[start]
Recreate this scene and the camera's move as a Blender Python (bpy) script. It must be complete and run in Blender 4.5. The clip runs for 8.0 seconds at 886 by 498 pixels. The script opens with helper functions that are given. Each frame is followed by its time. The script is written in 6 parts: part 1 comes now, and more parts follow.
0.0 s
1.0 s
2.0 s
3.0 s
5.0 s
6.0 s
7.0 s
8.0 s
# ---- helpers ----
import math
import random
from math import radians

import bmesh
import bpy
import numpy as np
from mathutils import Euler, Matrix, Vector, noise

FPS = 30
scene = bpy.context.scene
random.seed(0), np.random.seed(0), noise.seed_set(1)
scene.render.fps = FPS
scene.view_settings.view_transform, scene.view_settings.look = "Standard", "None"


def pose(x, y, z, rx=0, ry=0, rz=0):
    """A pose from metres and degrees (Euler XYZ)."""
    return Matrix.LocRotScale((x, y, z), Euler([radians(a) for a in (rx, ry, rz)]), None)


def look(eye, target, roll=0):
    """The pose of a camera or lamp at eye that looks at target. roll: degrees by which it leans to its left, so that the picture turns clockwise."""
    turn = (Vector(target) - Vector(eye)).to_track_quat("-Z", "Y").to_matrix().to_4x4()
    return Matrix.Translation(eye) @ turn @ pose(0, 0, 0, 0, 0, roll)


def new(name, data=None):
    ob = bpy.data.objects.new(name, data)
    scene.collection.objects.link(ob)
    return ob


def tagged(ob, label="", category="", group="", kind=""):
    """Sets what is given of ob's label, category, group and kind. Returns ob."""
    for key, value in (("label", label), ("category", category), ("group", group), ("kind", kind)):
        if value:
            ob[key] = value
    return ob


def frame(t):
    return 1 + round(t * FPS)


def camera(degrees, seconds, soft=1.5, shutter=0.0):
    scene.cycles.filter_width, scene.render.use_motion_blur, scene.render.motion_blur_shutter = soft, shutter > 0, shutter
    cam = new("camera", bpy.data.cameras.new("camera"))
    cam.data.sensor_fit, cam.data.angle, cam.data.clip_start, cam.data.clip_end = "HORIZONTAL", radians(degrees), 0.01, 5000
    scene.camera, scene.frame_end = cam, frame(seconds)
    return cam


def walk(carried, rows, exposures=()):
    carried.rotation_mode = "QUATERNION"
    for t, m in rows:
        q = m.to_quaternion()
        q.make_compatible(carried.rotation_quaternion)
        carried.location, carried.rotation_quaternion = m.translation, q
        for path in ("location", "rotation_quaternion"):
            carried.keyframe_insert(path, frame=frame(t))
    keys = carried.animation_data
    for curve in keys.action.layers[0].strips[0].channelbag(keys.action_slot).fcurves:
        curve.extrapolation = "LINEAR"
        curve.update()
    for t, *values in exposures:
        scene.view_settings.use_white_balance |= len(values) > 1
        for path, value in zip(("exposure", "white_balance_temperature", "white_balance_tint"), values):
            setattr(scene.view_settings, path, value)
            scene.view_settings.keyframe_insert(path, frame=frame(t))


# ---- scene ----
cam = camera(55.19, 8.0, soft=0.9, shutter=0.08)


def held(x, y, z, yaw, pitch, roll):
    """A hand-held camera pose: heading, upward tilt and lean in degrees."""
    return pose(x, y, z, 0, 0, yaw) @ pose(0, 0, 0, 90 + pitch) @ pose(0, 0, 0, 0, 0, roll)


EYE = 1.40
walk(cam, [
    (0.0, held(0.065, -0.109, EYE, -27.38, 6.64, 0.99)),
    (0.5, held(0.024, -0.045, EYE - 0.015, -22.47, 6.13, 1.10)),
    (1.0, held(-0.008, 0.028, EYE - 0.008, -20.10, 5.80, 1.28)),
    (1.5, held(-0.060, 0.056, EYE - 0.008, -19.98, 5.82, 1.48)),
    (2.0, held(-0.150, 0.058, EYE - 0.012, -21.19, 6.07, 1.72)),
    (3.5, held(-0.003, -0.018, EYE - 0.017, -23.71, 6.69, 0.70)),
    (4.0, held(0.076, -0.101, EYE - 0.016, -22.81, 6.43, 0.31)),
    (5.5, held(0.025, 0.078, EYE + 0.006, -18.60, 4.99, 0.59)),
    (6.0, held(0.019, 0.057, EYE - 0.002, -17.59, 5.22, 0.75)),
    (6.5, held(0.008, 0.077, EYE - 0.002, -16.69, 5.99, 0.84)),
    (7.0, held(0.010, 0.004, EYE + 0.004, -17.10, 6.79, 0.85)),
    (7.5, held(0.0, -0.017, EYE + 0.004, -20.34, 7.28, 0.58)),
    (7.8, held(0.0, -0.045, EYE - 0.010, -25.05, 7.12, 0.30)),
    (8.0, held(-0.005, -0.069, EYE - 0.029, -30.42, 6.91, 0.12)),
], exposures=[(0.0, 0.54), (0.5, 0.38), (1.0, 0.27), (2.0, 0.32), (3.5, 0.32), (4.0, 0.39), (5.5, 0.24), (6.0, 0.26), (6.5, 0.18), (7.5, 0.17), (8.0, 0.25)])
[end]
* Written task *
Copy exactly the lines above, from the one containing "for t, *values" through the very last line.

* Solution for this task *
    for t, *values in exposures:
        scene.view_settings.use_white_balance |= len(values) > 1
        for path, value in zip(("exposure", "white_balance_temperature", "white_balance_tint"), values):
            setattr(scene.view_settings, path, value)
            scene.view_settings.keyframe_insert(path, frame=frame(t))


# ---- scene ----
cam = camera(55.19, 8.0, soft=0.9, shutter=0.08)


def held(x, y, z, yaw, pitch, roll):
    """A hand-held camera pose: heading, upward tilt and lean in degrees."""
    return pose(x, y, z, 0, 0, yaw) @ pose(0, 0, 0, 90 + pitch) @ pose(0, 0, 0, 0, 0, roll)


EYE = 1.40
walk(cam, [
    (0.0, held(0.065, -0.109, EYE, -27.38, 6.64, 0.99)),
    (0.5, held(0.024, -0.045, EYE - 0.015, -22.47, 6.13, 1.10)),
    (1.0, held(-0.008, 0.028, EYE - 0.008, -20.10, 5.80, 1.28)),
    (1.5, held(-0.060, 0.056, EYE - 0.008, -19.98, 5.82, 1.48)),
    (2.0, held(-0.150, 0.058, EYE - 0.012, -21.19, 6.07, 1.72)),
    (3.5, held(-0.003, -0.018, EYE - 0.017, -23.71, 6.69, 0.70)),
    (4.0, held(0.076, -0.101, EYE - 0.016, -22.81, 6.43, 0.31)),
    (5.5, held(0.025, 0.078, EYE + 0.006, -18.60, 4.99, 0.59)),
    (6.0, held(0.019, 0.057, EYE - 0.002, -17.59, 5.22, 0.75)),
    (6.5, held(0.008, 0.077, EYE - 0.002, -16.69, 5.99, 0.84)),
    (7.0, held(0.010, 0.004, EYE + 0.004, -17.10, 6.79, 0.85)),
    (7.5, held(0.0, -0.017, EYE + 0.004, -20.34, 7.28, 0.58)),
    (7.8, held(0.0, -0.045, EYE - 0.010, -25.05, 7.12, 0.30)),
    (8.0, held(-0.005, -0.069, EYE - 0.029, -30.42, 6.91, 0.12)),
], exposures=[(0.0, 0.54), (0.5, 0.38), (1.0, 0.27), (2.0, 0.32), (3.5, 0.32), (4.0, 0.39), (5.5, 0.24), (6.0, 0.26), (6.5, 0.18), (7.5, 0.17), (8.0, 0.25)])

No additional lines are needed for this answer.